Transceiver Design for Nonregenerative MIMO Cognitive Relay Networks With Tomlinson-Harashima Precoding

Transceiver with Tomlinson-Harashima (TH) precoding outperforms the linear minimum mean-square-error (MSE) architecture in terms of minimum achievable MSE. In this paper, we investigate transceiver design optimization problem for nonregenerative multiple-input multiple-output cognitive relay networks (CRNs) with TH precoding. In the CRN, a secondary user (SU) source, an SU relay and an SU destination employ a TH precoder, a relay precoder, and a linear equalizer, respectively. For scenario in which SUs know perfect channel state information (CSI) from SUs to primary users, we propose an alternating optimization (AO)-based suboptimal algorithm.

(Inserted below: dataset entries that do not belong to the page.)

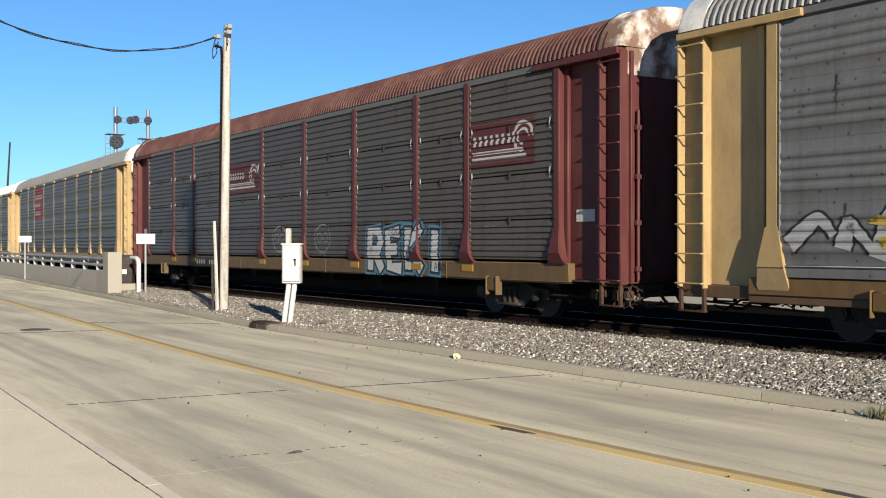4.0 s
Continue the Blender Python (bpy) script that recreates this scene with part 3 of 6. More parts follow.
def sheet(name, base, stain=(0.07, 0.065, 0.06), amount=0.6, holes=0.6):
    """Weathered corrugated steel with upright rows of small holes and rain streaks."""
    m = material(name, tuple(0.59 * c for c in base), 0.5, 0.05, grain=14, amount=0.22, stain=tuple(0.6 * c for c in stain), stain_scale=1.0, stain_amount=amount, bump=0.04, spread=0.07, streak=(3.0, 3.0, 0.35), spec=0.34)
    n, ln = m.node_tree.nodes, m.node_tree.links
    bsdf = n["Principled BSDF"]
    co = n.new("ShaderNodeTexCoord")
    wave = n.new("ShaderNodeTexWave")
    wave.bands_direction = "X"
    wave.inputs["Scale"].default_value, wave.inputs["Distortion"].default_value = 2.3, 0.0
    ln.new(co.outputs["Object"], wave.inputs["Vector"])
    rows = n.new("ShaderNodeMapRange")
    rows.inputs["From Min"].default_value, rows.inputs["From Max"].default_value = 0.72, 1.0
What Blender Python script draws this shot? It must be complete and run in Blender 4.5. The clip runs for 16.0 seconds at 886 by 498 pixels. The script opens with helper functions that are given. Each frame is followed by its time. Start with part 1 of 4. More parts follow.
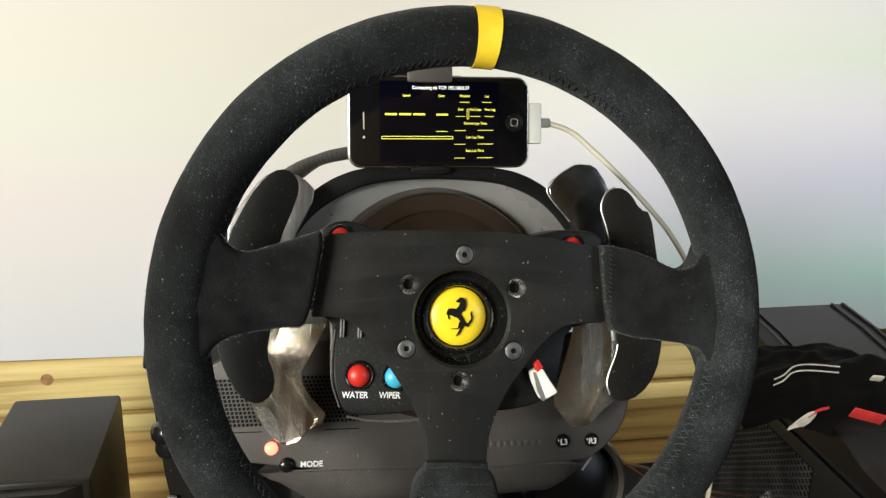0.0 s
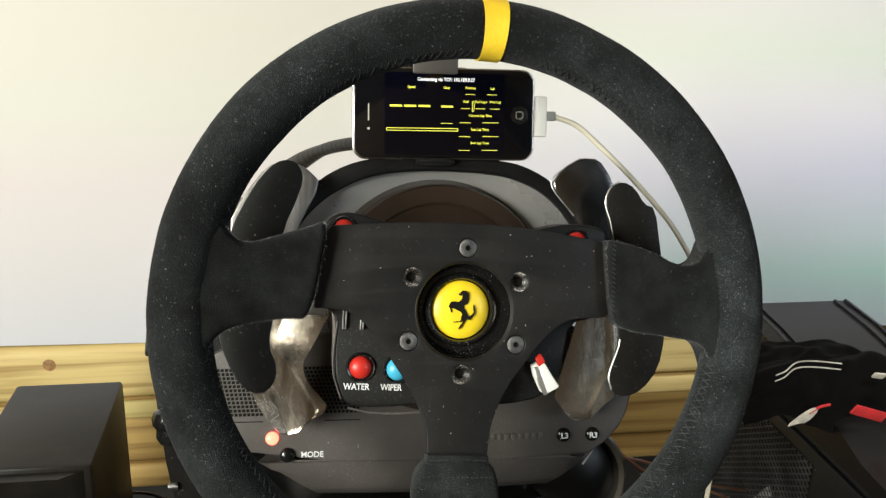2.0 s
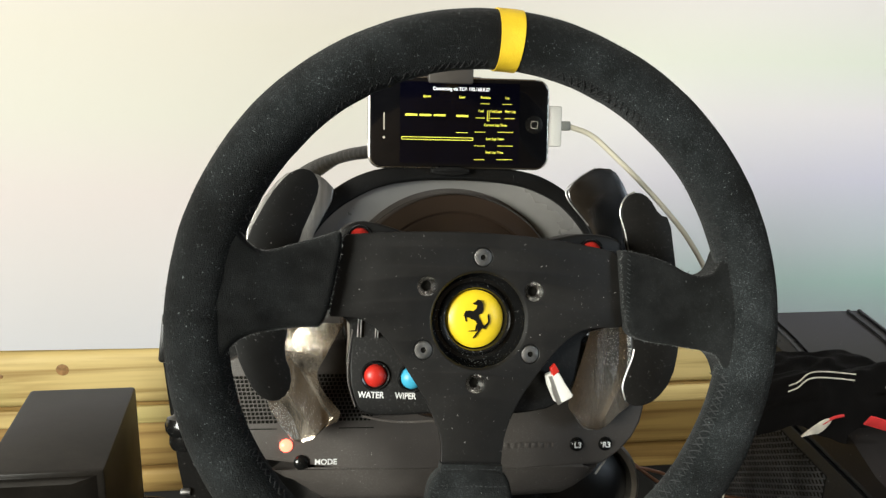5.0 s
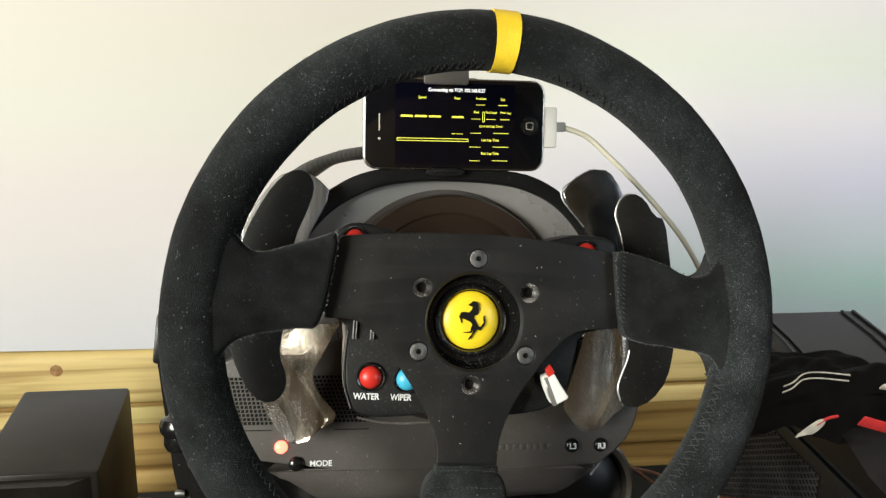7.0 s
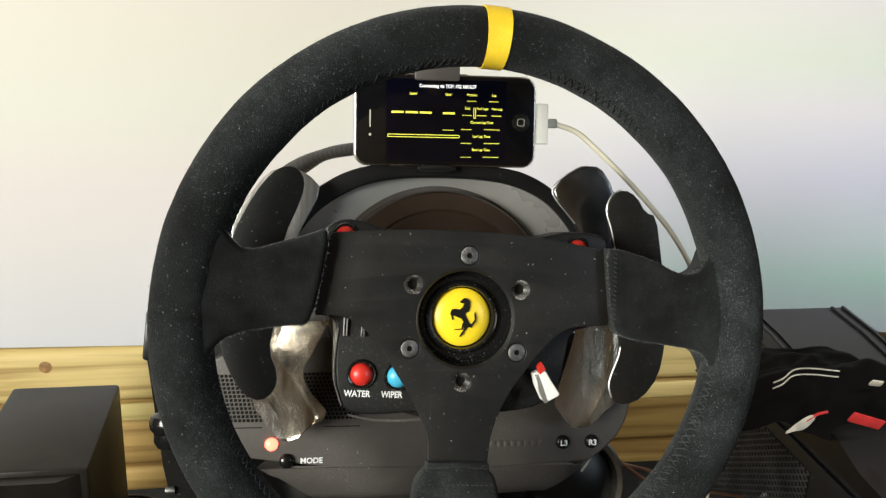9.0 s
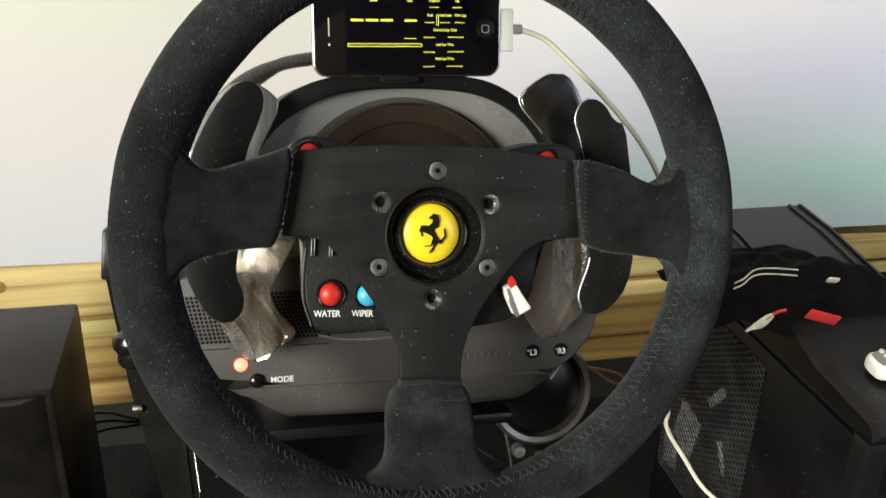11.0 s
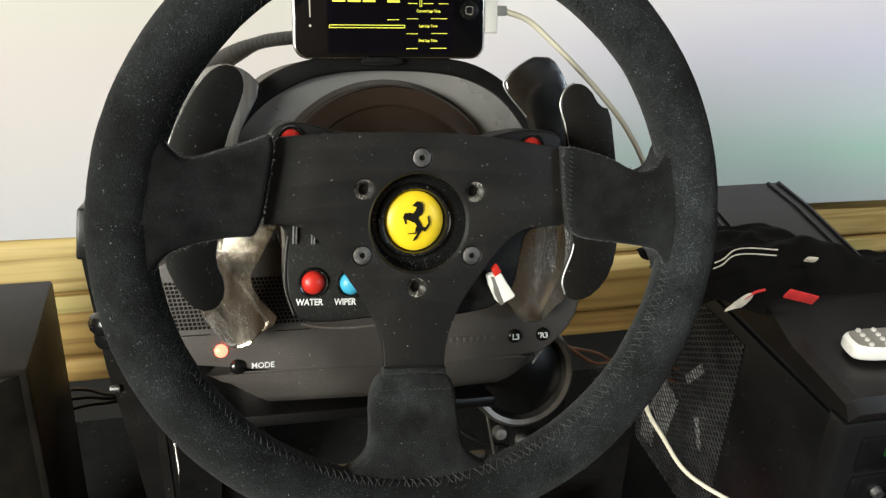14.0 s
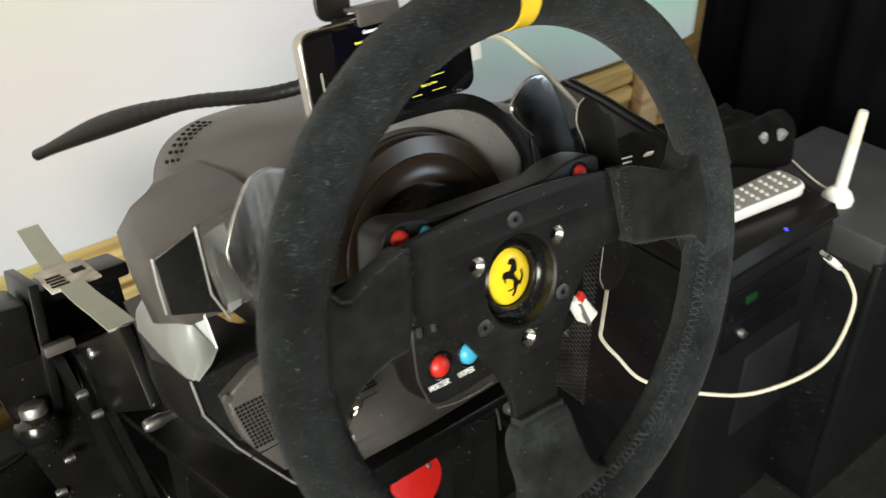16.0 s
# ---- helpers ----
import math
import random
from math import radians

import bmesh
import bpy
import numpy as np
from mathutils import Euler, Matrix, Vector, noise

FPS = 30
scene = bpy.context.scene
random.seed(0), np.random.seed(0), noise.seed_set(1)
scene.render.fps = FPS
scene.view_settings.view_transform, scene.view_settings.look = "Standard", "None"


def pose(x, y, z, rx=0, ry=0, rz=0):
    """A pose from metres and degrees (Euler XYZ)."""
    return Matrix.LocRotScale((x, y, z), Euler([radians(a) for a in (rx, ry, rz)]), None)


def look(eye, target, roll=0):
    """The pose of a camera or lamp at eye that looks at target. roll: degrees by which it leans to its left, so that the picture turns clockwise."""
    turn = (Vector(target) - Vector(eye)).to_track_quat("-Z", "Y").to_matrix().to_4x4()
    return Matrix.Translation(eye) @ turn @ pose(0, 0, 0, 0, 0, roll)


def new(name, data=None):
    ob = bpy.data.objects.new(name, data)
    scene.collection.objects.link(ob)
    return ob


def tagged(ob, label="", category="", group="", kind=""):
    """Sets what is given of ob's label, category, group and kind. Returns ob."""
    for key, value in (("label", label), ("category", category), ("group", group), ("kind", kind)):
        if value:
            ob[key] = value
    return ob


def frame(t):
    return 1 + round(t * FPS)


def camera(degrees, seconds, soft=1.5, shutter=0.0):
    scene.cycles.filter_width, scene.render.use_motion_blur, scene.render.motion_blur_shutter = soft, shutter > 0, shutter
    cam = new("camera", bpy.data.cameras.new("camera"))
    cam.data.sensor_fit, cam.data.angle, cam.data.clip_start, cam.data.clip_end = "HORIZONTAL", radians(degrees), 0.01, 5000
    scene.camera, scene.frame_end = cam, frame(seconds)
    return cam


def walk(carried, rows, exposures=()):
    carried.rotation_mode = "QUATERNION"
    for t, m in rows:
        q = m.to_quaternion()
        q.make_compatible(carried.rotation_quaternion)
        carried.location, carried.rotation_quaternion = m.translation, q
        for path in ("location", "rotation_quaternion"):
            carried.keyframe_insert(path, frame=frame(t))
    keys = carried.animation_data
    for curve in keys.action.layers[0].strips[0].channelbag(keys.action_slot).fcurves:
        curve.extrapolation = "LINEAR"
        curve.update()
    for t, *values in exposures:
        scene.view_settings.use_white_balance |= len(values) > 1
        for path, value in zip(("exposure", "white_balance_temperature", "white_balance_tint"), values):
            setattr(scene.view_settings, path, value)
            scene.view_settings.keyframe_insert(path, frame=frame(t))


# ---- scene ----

Given TH precoder and relay precoder, we derive a closed-form optimal solution of linear equalizer. Given relay precoder, TH precoder can be found by convex optimization. Given TH precoder, we transform nonconvex relay precoder design problem into a difference of convex programming and propose a constrained concave convex procedure-based iterative algorithm to find its local optimum. For scenario in which SUs know imperfect CSI, the channel uncertainties are modeled by worst case model. We derive equivalent worst case interference power constraints and extend the proposed AO-based suboptimal algorithm to cope with the worst case interference power constraints. Simulation results demonstrate that the proposed transceiver design with TH precoding outperforms linear transceiver designs.